<<<<

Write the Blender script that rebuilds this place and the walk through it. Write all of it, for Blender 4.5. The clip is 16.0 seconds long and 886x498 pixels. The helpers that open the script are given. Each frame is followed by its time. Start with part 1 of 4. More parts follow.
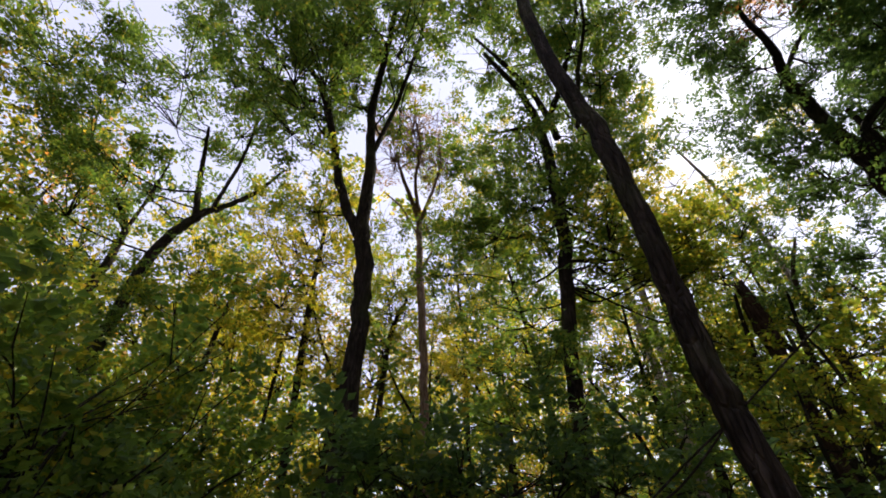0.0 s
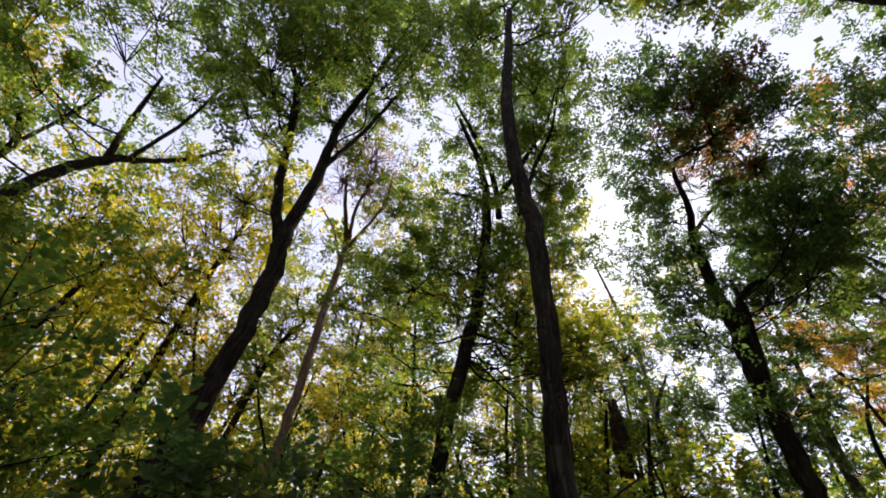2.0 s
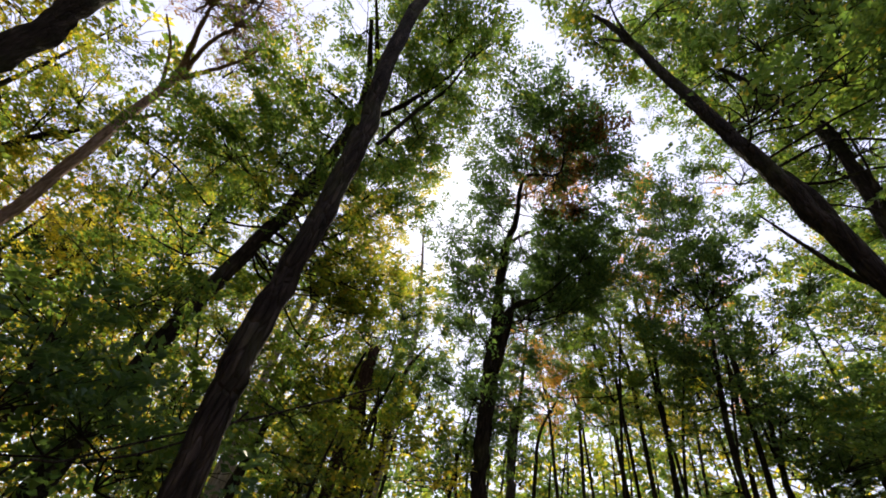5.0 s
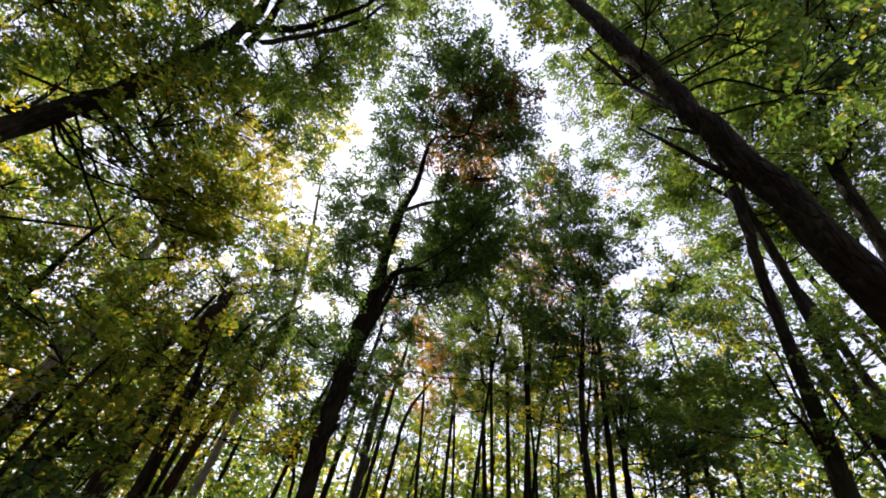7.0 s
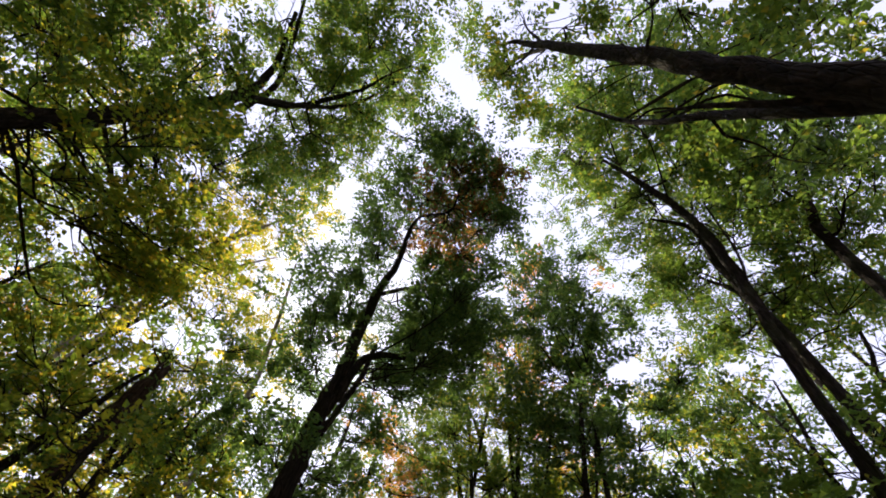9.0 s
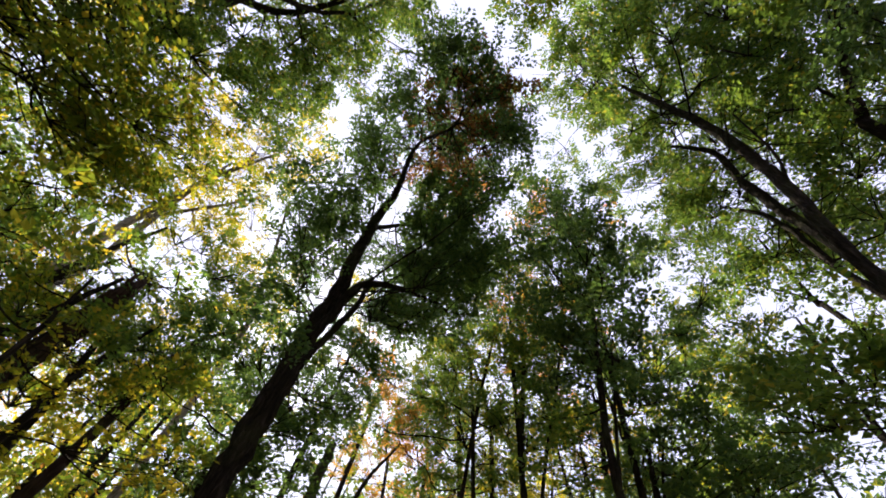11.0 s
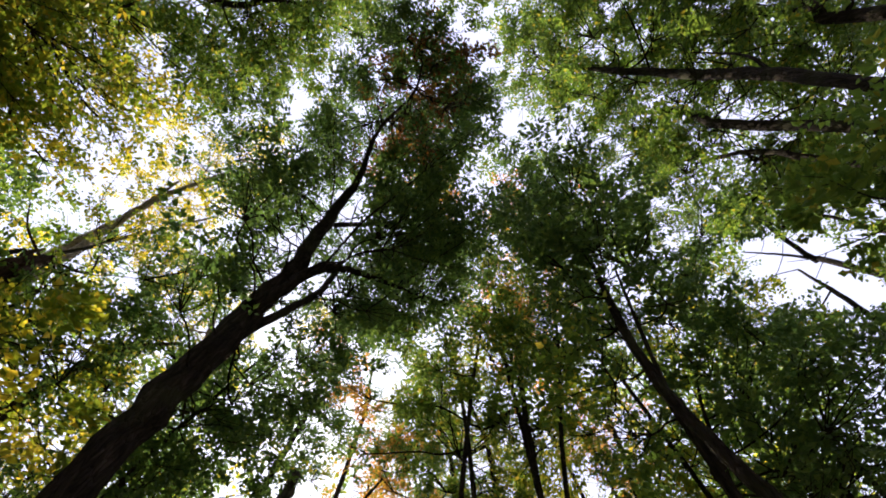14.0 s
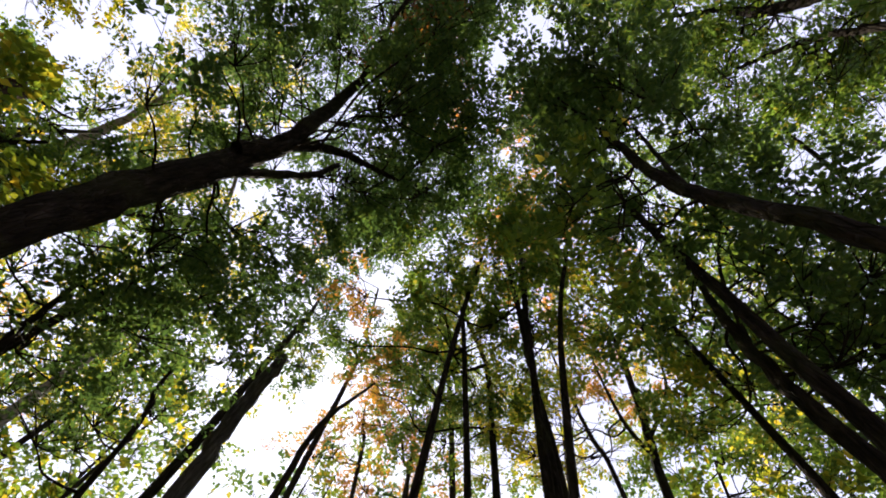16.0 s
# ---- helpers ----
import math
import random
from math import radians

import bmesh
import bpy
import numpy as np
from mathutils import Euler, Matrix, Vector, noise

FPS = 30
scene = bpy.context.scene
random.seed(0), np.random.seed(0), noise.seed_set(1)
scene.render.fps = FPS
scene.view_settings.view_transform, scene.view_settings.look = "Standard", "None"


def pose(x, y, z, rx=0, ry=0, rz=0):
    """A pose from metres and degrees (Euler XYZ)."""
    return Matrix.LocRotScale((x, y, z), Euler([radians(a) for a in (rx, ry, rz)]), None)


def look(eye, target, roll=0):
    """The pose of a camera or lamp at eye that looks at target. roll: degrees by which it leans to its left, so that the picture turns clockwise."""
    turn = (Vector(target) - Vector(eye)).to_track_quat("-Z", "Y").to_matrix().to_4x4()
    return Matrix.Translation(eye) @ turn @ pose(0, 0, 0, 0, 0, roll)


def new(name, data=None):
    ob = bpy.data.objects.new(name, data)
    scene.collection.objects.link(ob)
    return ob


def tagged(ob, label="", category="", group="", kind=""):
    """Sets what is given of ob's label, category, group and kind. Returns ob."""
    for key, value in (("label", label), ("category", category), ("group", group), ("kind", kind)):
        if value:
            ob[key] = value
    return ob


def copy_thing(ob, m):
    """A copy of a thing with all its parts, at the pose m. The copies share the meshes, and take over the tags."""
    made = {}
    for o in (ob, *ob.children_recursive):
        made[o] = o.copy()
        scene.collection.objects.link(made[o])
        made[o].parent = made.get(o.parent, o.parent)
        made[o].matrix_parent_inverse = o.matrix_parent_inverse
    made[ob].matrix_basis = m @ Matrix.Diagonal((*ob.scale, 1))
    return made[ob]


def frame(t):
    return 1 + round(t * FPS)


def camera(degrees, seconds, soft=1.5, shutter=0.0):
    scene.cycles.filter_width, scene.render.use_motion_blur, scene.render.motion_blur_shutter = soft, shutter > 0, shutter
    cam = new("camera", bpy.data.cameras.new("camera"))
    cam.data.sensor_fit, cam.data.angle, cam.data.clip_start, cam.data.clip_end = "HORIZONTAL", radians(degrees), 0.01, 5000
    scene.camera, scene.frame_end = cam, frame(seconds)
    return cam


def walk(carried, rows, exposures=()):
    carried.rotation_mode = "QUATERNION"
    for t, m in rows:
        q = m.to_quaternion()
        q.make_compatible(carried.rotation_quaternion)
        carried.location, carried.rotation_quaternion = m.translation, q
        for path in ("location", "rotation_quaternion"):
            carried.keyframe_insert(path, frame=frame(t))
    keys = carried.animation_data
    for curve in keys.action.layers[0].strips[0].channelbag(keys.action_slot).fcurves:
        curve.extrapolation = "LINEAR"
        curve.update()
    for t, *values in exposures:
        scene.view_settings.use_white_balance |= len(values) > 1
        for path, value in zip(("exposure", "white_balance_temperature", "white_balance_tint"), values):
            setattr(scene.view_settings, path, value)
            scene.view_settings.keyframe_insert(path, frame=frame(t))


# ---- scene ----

>>>>
<<<<

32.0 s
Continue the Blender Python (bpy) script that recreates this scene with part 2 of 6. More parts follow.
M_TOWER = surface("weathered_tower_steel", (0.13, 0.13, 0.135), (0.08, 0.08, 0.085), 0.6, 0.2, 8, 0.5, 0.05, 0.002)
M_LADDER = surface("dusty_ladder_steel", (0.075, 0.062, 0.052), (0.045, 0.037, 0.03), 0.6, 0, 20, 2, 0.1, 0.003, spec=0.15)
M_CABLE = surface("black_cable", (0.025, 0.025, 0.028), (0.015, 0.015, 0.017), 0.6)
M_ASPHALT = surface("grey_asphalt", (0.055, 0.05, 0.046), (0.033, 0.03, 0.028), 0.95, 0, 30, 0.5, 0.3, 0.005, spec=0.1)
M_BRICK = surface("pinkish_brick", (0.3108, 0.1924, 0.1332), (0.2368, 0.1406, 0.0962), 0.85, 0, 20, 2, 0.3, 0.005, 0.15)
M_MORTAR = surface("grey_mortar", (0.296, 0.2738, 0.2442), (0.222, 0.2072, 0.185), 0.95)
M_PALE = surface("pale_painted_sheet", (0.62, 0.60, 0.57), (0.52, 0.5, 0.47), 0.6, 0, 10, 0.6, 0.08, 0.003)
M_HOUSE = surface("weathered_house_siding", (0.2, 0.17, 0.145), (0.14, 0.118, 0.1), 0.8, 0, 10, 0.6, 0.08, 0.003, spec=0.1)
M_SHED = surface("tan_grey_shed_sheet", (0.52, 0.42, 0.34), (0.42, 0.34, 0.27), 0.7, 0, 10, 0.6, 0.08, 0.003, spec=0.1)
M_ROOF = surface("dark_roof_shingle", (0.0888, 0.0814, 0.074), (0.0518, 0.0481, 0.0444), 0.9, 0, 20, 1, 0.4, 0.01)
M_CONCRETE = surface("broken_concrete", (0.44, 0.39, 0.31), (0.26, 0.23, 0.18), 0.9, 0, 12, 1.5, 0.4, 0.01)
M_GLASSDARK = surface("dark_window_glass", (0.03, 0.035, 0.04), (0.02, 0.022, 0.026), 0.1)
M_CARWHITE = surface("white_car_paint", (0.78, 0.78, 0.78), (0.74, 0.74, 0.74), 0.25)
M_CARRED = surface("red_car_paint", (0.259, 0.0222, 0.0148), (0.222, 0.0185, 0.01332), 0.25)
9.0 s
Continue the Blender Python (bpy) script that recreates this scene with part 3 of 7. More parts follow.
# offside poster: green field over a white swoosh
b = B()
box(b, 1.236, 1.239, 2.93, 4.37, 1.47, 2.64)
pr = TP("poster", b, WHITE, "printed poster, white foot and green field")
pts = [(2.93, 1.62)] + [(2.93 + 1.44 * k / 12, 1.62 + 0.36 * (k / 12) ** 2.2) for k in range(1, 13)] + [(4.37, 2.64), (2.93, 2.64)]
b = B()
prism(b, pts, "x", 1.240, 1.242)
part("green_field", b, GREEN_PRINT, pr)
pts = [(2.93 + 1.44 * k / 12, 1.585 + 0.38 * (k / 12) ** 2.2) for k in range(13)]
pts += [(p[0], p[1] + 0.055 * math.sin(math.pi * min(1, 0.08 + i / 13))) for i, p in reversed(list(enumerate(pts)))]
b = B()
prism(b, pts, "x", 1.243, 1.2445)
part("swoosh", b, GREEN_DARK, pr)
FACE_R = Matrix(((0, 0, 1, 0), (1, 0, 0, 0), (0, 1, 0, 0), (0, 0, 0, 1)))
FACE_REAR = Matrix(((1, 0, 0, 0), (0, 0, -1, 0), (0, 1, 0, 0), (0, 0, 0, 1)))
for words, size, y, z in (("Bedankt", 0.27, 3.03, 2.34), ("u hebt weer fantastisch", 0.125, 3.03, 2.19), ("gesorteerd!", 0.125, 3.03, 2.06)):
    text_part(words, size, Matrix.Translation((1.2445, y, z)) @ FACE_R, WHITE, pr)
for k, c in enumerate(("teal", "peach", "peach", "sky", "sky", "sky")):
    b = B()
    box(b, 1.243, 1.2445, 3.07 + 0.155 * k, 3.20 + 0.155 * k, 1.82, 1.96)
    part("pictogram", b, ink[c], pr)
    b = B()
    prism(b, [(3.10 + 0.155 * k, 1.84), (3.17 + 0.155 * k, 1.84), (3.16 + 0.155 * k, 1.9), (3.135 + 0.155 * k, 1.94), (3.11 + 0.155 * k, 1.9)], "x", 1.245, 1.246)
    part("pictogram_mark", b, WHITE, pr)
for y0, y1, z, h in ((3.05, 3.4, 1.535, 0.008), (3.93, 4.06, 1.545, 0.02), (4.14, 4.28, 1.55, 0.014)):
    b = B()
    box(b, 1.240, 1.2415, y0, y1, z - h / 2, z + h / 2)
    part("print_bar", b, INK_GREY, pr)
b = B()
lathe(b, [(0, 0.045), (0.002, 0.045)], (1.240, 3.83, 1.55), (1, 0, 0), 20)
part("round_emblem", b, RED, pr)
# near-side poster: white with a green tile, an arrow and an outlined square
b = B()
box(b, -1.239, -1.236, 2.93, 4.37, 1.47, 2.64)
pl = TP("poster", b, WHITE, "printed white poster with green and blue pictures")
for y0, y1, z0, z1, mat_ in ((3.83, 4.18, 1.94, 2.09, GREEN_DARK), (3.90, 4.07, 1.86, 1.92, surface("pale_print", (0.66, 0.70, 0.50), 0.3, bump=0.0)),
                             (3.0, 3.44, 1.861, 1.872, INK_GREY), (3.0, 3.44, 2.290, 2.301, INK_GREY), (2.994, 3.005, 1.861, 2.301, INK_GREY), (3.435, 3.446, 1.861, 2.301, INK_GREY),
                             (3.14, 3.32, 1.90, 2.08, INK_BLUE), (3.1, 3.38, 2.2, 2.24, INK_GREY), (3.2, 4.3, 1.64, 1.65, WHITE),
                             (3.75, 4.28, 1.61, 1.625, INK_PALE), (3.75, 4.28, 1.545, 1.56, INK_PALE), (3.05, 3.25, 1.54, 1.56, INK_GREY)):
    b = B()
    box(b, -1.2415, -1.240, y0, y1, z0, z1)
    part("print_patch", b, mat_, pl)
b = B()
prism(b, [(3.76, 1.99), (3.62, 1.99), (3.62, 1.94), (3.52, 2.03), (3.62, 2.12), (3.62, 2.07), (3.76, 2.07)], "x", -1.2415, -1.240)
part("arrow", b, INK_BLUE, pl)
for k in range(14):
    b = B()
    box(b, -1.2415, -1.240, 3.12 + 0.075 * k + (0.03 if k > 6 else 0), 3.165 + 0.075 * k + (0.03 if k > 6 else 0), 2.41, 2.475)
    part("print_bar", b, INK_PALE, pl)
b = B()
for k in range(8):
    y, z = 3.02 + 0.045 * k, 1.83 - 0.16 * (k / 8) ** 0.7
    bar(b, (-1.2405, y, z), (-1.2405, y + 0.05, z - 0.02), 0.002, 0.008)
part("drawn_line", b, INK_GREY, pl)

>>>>

> _Request_: Would you quote everything above from the line containing "# ---- helpers" down to the line containing "made[o].matrix_parent_inverse = o.matrix_parent_inverse"? Include both of those lines and nothing else.

> _Result below_:
# ---- helpers ----
import math
import random
from math import radians

import bmesh
import bpy
import numpy as np
from mathutils import Euler, Matrix, Vector, noise

FPS = 30
scene = bpy.context.scene
random.seed(0), np.random.seed(0), noise.seed_set(1)
scene.render.fps = FPS
scene.view_settings.view_transform, scene.view_settings.look = "Standard", "None"


def pose(x, y, z, rx=0, ry=0, rz=0):
    """A pose from metres and degrees (Euler XYZ)."""
    return Matrix.LocRotScale((x, y, z), Euler([radians(a) for a in (rx, ry, rz)]), None)


def look(eye, target, roll=0):
    """The pose of a camera or lamp at eye that looks at target. roll: degrees by which it leans to its left, so that the picture turns clockwise."""
    turn = (Vector(target) - Vector(eye)).to_track_quat("-Z", "Y").to_matrix().to_4x4()
    return Matrix.Translation(eye) @ turn @ pose(0, 0, 0, 0, 0, roll)


def new(name, data=None):
    ob = bpy.data.objects.new(name, data)
    scene.collection.objects.link(ob)
    return ob


def tagged(ob, label="", category="", group="", kind=""):
    """Sets what is given of ob's label, category, group and kind. Returns ob."""
    for key, value in (("label", label), ("category", category), ("group", group), ("kind", kind)):
        if value:
            ob[key] = value
    return ob


def copy_thing(ob, m):
    """A copy of a thing with all its parts, at the pose m. The copies share the meshes, and take over the tags."""
    made = {}
    for o in (ob, *ob.children_recursive):
        made[o] = o.copy()
        scene.collection.objects.link(made[o])
        made[o].parent = made.get(o.parent, o.parent)
        made[o].matrix_parent_inverse = o.matrix_parent_inverse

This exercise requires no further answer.